The Goldmark Cultural Center’s John H. Milde Gallery is proud to present Where Dreams Meet Reality, a joint exhibition featuring paintings by Jeff Hukill and ceramic works by Sigrun Hukill.
The exhibition is on display in the Goldmark Cultural Center’s John H. Milde Gallery from 8 July 2024 to 9 August 2024 with an opening reception on Saturday, 13 July 2024 from 1pm – 3pm. There will be an artist talk on Sunday, 4 August, at 2pm.
Jeff and Sigrun Hukill will be present at the reception and artist talk to respond to questions and comments about the exhibition.
About the Exhibition
Jeff Hukill’s paintings are visual insights of universal spiritual principles, thoughts, ideas and concepts, originating from dreams, impressions, and imaginings, combined with Sigrun Hukill’s ceramics, a medium of the earth coming together “Where Dreams Meet Reality.”
About the Artists
Jeff Hukill and Sigrun Hukill are husband and wife artists living in East Dallas, not far from White Rock Lake. Both artists have been actively involved in the arts for decades. Although the artists have certainly achieved a high level of prominence and recognition in their respective fields, it is unquestionable that the immersion of these two artists into the world of the arts is perhaps motivated more deeply by their aspiration to focus on their spiritual journeys than by any desire to attain the levels of commercial success than many visual artists wish to achieve.
Jeff Hukill’s awe-inspiring paintings, in his own words, are “visual journeys of sorts from snippets of spiritual principles and ideas, thoughts and insights, contemplations of universal spiritual concepts and virtues, dreams, impressions and imaginings, whether sleeping or with eyes wide open in clear daylight.” The artist often captures a moment in a person’s life, or an event happening in nature, that depict a wonderful sudden insight of something great unfolding before our eyes, an instant of self-discovery, or a unification of the physical and the spiritual. The painter’s beautifically rendered works of imagined or recalled narratives are the result of the artist’s conviction that there is a fine transparent veil that separates the outer physical world from the inner spiritual awakenings of the human spirit. He hopes that his paintings will make that veil apparent to the viewers as they contemplate the visions set forth in the artwork on display.

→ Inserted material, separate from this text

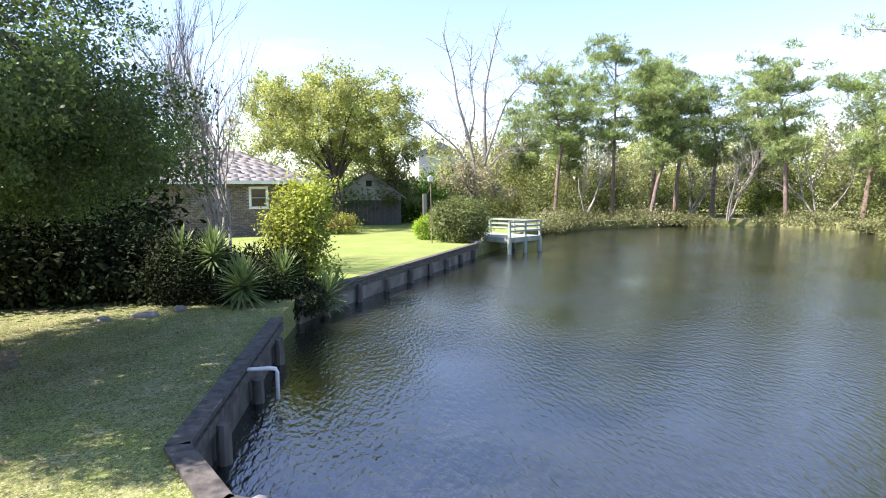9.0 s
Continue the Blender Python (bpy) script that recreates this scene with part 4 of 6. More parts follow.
FAR = [(52, -12), (54, -20), (53, -30), (49, -38), (41, -42), (33, -42), (27, -40), (22, -38)]
woods(101, 46, [(x * 0.95, y * 0.95) for x, y in FAR], M_bankleaf, "woodland", "mixed green undergrowth on the far shore", (2.2, 4.6), 0.18, 1.2, per=46)
woods(116, 46, FAR, M_woods, "woodland", "light green young trees behind the far shore", (4.5, 8.0), 0.22, per=46)
woods(102, 52, [(x * 1.08, y * 1.08) for x, y in FAR], M_dull, "woodland", "olive and brown woodland behind the pines", (6.5, 10.0), 0.27, per=46)
woods(103, 64, [(x * 1.3, y * 1.3) for x, y in FAR], M_woods, "woodland", "dense distant woodland", (6.5, 12.0), 0.34, 2.0, (2.4, 4.2), 64)
woods(104, 48, [(22, -36), (18, -33), (12, -35), (2, -35), (-8, -36), (-25, -36)], M_woods, "woodland", "green thicket behind the near bank pines", (7.0, 13.0), 0.24, per=46)
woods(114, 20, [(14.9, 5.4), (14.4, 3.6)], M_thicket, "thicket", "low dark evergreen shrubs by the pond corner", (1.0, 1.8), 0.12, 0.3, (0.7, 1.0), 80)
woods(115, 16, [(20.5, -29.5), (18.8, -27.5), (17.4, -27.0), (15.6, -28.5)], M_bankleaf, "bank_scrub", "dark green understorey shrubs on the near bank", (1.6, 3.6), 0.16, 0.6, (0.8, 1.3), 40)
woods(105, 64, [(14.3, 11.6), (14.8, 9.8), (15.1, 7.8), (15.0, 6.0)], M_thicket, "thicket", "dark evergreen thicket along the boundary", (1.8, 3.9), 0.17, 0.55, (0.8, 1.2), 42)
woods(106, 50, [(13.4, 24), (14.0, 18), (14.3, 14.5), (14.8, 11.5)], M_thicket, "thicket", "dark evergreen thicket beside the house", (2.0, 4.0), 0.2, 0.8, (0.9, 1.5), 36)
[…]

Born into a family of artists and growing up in postwar Munich, Germany, Sigrun Hukill’s life was surrounded by art from the start. Despite her artistic upbringing, filled with visits to museums and encouragement from her artist parents, Sigrun learned to realize that not even her many travels, whether to Europe’s vibrant cities, or across the Atlantic to the American continent, or to the hidden islands of the Pacific, could help her find the slumbering artist within. The artist credits her husband, Jeff Hukill, as the person who finally gave her steady encouragement and inspiration to pursue her career as an artist. Clay art became Sigrun’s medium of choice. Reconnecting to her artistic side was, according to the artist, as if “a divine hand had struck a match and ignited the flame,” and she joyfully states that, today, the fire of being an artist still burns brightly in her heart.